SHERMAN, TX-A Sherman furniture store hits a milestone Thursday. Knight Furniture celebrated a century since they first opened their doors.
Sherman Mayor Bill Magers presented a proclamation. Texas state representative Larry Phillips presented the Knight family with a resolution from Governor Rick Perry, the Texas House of Representatives and Senator Craig Estes all in recognition of the store's history and community service.
KXII's own Tom Miller and Maureen Kane were honored to speak at the event.
The original owner's daughter was also there and she shared some of the store's and the city's history with our own Victoria Maranan.
"I always knew this store as this size for the last. I worked here and it was this size during the war, World War II, so it was big then."

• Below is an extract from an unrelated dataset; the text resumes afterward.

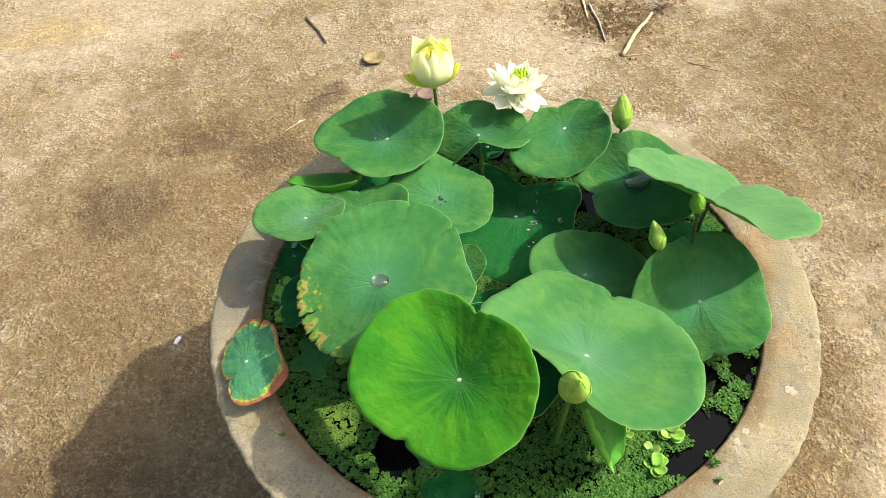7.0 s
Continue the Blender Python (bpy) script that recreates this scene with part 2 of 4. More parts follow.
def concrete_material(name, low, high, stain, film, inner):
    """Weathered cement: soft clouds, sand grain, rusty stains, grey film, small pits."""
    n = Nodes(name)
    co = n.coords()
    cloud = n.noise(4, 6, 0.62, co, 0.4)
    grain = n.noise(330, 4, 0.75, co)
    col = n.mix(n.step(cloud, 0.40, 0.60), low, high)
    col = n.mix(n.step(n.noise(7, 5, 0.62, co, 0.6), 0.50, 0.64, 0.0, 0.7), col, film)
    col = n.mix(n.step(n.noise(11, 6, 0.66, co, 0.8), 0.55, 0.66, 0.0, 0.55), col, stain)
    xyz = n.tree.nodes.new("ShaderNodeSeparateXYZ")
    n.tree.links.new(co, xyz.inputs[0])
    r = n.math("SQRT", n.math("ADD", n.math("POWER", xyz.outputs[0], 2.0), n.math("POWER", xyz.outputs[1], 2.0)))
    rust = None
    for sx, sy, size in ((-0.19, -0.348, 0.034), (-0.11, -0.408, 0.030), (-0.02, -0.412, 0.022), (0.40, 0.02, 0.05), (0.37, -0.16, 0.04)):
        gap = n.node("ShaderNodeVectorMath", 1, (("operation", "LENGTH"),), i0=n.node("ShaderNodeVectorMath", 0, (("operation", "SUBTRACT"),), i0=co, i1=(sx, sy, 0.549)))
        m = n.step(n.math("ADD", gap, n.math("MULTIPLY", n.math("SUBTRACT", n.noise(22, 5, 0.7, co), 0.5), 0.06)), size, size * 0.3)
        rust = n.math("MAXIMUM", rust, m) if rust else m
    col = n.mix(n.math("MULTIPLY", rust, 0.55 * inner), col, (0.300, 0.180, 0.070))
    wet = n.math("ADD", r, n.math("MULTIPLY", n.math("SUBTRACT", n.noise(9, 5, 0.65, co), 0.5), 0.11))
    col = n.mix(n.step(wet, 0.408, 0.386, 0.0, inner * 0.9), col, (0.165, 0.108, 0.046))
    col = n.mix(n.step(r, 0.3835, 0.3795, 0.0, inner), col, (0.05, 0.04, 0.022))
    col = n.mix(n.step(n.noise(24, 6, 0.7, co, 0.5), 0.50, 0.62, 0.0, 0.5), col, film)
    col = n.mix(n.step(n.noise(38, 6, 0.72, co, 0.7), 0.53, 0.62, 0.0, 0.45), col, stain)
    col = n.mix(n.step(n.noise(31, 6, 0.75, co, 0.7), 0.57, 0.63, 0.0, 0.4), col, (0.41, 0.355, 0.25))
    worn = n.step(n.noise(9, 4, 0.6, co), 0.44, 0.60, 0.2, 1.0)
    col = n.mix(n.math("MULTIPLY", n.step(n.noise(170, 4, 0.75, co), 0.53, 0.60), n.math("MULTIPLY", worn, 0.75)), col, (0.15, 0.12, 0.08))
    col = n.mix(n.math("MULTIPLY", n.step(n.noise(70, 5, 0.75, co), 0.62, 0.66), n.math("MULTIPLY", worn, 0.75)), col, (0.10, 0.085, 0.06))
    col = n.mix(n.step(grain, 0.50, 0.64, 0.0, 0.5), col, (0.17, 0.14, 0.095))
    col = n.mix(n.step(grain, 0.44, 0.32, 0.0, 0.25), col, (0.43, 0.37, 0.26))
    pits = n.step(n.voronoi(110, co), 0.06, 0.20)
    h = n.math("ADD", n.math("MULTIPLY", n.noise(40, 5, 0.7, co), 0.5), n.math("ADD", n.math("MULTIPLY", grain, 0.35), n.math("MULTIPLY", pits, 0.12)))
    return n.surface(col, 0.9, n.bump(h, 0.9, 0.008), 0.15)


CEMENT = concrete_material("weathered_cement", (0.226, 0.195, 0.114), (0.320, 0.274, 0.164), (0.245, 0.176, 0.078), (0.190, 0.182, 0.136), 0.95)
# the side: darker tones than the rim, with near-black blotches
CEMENT_SIDE = concrete_material("dark_cement_side", (0.110, 0.096, 0.070), (0.250, 0.220, 0.170), (0.032, 0.028, 0.022), (0.062, 0.055, 0.043), 0.0)


# where brown sandy soil lies thick over the cement, where the cement lies bare, and where the soil is damp or darkened
# to deepen the pot's shadow: x, y and half-widths
SOIL = ((-0.62, 0.90, 0.42, 0.34), (-0.95, 0.52, 0.40, 0.22), (-1.45, 0.25, 0.45, 0.5), (-0.55, 0.0, 0.5, 0.6), (0.05, 0.82, 0.26, 0.22), (0.28, -0.82, 0.22, 0.24), (0.98, -0.74, 0.16, 0.17), (-0.02, -0.92, 0.30, 0.16), (0.62, 0.10, 0.16, 0.28), (1.25, 0.95, 0.30, 0.40), (0.75, 0.62, 0.16, 0.14), (0.45, -0.52, 0.10, 0.13))
BARE = ((0.52, 1.88, 0.62, 0.40), (0.30, 1.35, 0.30, 0.22), (1.76, 0.22, 0.22, 0.60), (0.20, -0.62, 0.17, 0.11), (0.95, -0.38, 0.30, 0.16), (1.45, -0.70, 0.30, 0.60), (0.78, -0.12, 0.16, 0.14), (0.55, 0.80, 0.18, 0.16), (0.60, -1.00, 0.25, 0.18), (-1.0, 1.75, 0.4, 0.2))
# the patch at (-0.90, -0.10) paints the pot's cast shadow darker; the rest are damp
DAMP_AND_SHADE = ((-0.66, 1.09, 0.13, 0.075), (-0.87, 0.88, 0.11, 0.09), (-0.30, 1.20, 0.08, 0.05), (-0.45, 0.98, 0.12, 0.06), (0.07, 0.98, 0.10, 0.10), (0.00, 0.63, 0.11, 0.08), (-0.12, 0.80, 0.09, 0.08), (-0.90, -0.10, 0.28, 0.28), (0.26, -0.76, 0.09, 0.09), (0.10, -0.95, 0.12, 0.08), (0.62, 0.12, 0.09, 0.12))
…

Nadyne Hughes said the the world may have changed a lot over the past 100 years, but her father's business has not.
J.B. Knight, started Knight Furniture back in 1912 and she worked there after she graduated from college.
Hughes said they worked long hours back then, until 10:00 at night on Saturdays.
"I worked in the floor and was a saleslady and worked at the stock," she said.
Hughes watched the business grow, even through the Great Depression and the recent recession.
She was there Thursday as Knight Furniture celebrated a century in business.
"Oh it's quite an honor. It's exciting for us and our staff, the Sherman community's just been good to us."
Knight Furniture president, David Gunn said their business show no signs of slowing down even after 100 years and said they owe that to Texoma.
"Our goals are the same as it has always been, to continue to grow, to continue to serve the local community," he said.
"I think it's a testament to hardwork and knowing the local community. So it's important that we as a community buy local, shop local and eat at local restaurants."
State Representative Larry Phillips said he's seen the impact shopping at home can have on cities.
"Spend dollars here because all those tax dollars will help everyone in Grayson County," he said.
Both Gunn and Hughes said they have a piece of advice to current and future business owners.
"You know I don't know if there really is a secret other than hard work, being willing to put in the commitment. If there is a secret, it truly is in embracing our community," said Gunn.
"Hang in, the fourth generation can still make it and that's what's happening here. We've come through the first, second and third generation, we made it to the fourth and we're still doing well," said Hughes.